I am always fascinated in such contexts by the fact that the Holy Spirit is not mentioned so often (e.g., in Richard Peace's, Conversion in the New Testament). The Holy Spirit is the indication that a person is a Christian and the only means to the Christian life. The Holy Spirit is the juice on which baptism, faith, and communion run if they run at all. Nevertheless, I do believe in means of grace.

He ends the chapter and Book with two fascinating side notes. One is that "God has not told us what His arrangements about the other people are. We do know that no man can be saved except through Christ; we do not know that only those who know Him can be saved through Him" (60). I am deeply sympathetic to these statements because of the revealed character of God in Scripture.

The final side note has to do with why God doesn't just invade the world to end evil. "Well, Christians think He is going to land in force." (The allusions to WW2 are interesting, which was in process at the original time these lectures were given on the radio). 

"Now, today, this moment, is our chance to choose the right side. God is holding back to give us that chance. It will not last forever. We must take it or leave it" (61).
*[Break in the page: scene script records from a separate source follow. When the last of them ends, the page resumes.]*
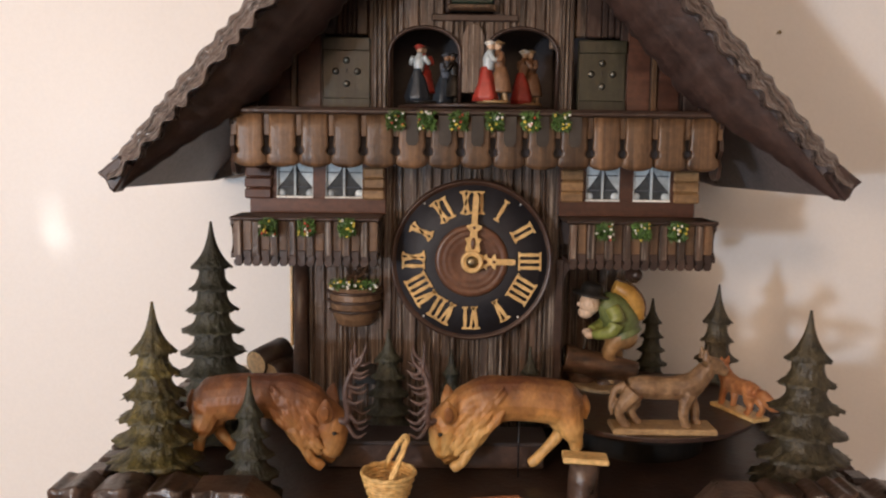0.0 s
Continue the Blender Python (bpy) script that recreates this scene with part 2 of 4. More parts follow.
    "brown_coat": material("brown_painted_wood", (0.14, 0.07, 0.035), (0.28, 0.15, 0.08), 0.4, (60, 60, 60), 0.1),
    "blue": material("dark_blue_painted_wood", (0.015, 0.02, 0.03), (0.04, 0.05, 0.06), 0.4, (60, 60, 60), 0.1),
    "slate": material("slate_blue_felt", (0.06, 0.07, 0.09), (0.10, 0.115, 0.14), 0.8, (90, 90, 90), 0.2),
    "lacquer": material("brown_lacquered_disc", (0.10, 0.05, 0.025), (0.24, 0.14, 0.07), 0.22, (40, 40, 40), 0.1, coat=0.5),
    "paint": material("warm_white_wall_paint", (0.80, 0.775, 0.74), (0.83, 0.805, 0.77), 0.42, (3, 3, 3), 0.03, fine=300, vary=0.0, grain=0.015),
    "floorwood": material("brown_floor_boards", (0.16, 0.09, 0.05), (0.26, 0.16, 0.09), 0.4, (2, 30, 30), 0.1, fine=60, vary=0.1),
    "ceil": material("white_ceiling_paint", (0.74, 0.73, 0.70), (0.80, 0.79, 0.77), 0.7, (3, 3, 3), 0.03, fine=90, vary=0.0, grain=0.02),
}


# ---- building helpers ----
def thing(name, at, label="", category="", group="", kind=""):
    ob = new(name)
    ob.empty_display_size = 0.01
    ob.matrix_world = pose(*at)
    return tagged(ob, label, category, group, kind)


def root_place(ob):
    m = Matrix()
    while ob:
        m = ob.matrix_basis @ m if ob.parent is None else ob.matrix_parent_inverse @ ob.matrix_basis @ m
        ob = ob.parent
    return m


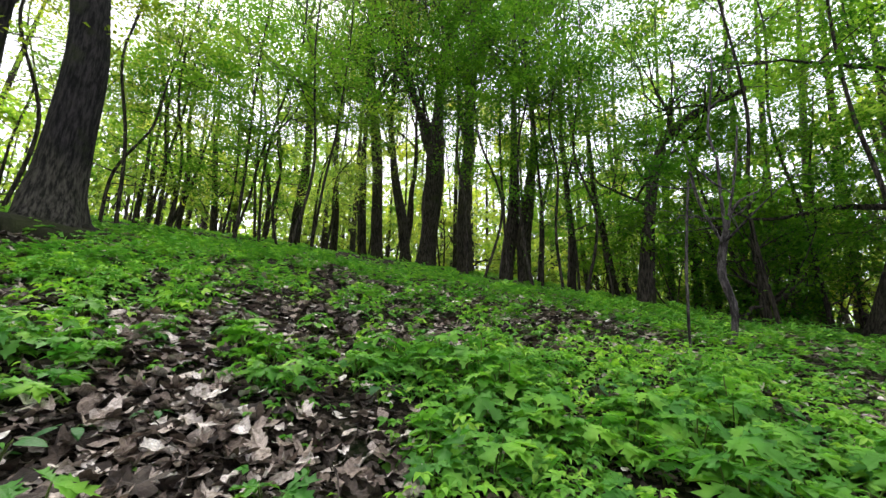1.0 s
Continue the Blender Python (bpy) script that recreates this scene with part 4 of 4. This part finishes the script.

[1] And I am more "nominalist" than Aristotelian. Or shall I say Wittgensteinian? I prefer to think of groupings of things by commonalities, "family resemblances," rather than by essences. This third answer to the problem of universals and particulars also fits with what we might call pragmatism.

[2] I doubt Satan has genitalia.

[3] I remembered here that my old colleague Steve Horst is quite fond of Greg Boyd's Satan and the Problem of Evil. I believe Horst likes Lewis, and Boyd points to Satan as the biggest explanation to the problem of evil.

2 comments:

Martin LaBar said...

Thanks for your work, especially for the first side note.

Weekend Fisher said...

On the topic of Lewis' argument about the good world gone bad, I think a stronger argument would have been more ontological: either good and bad are independent, or one gave rise to the other ... and work out the decision tree from there.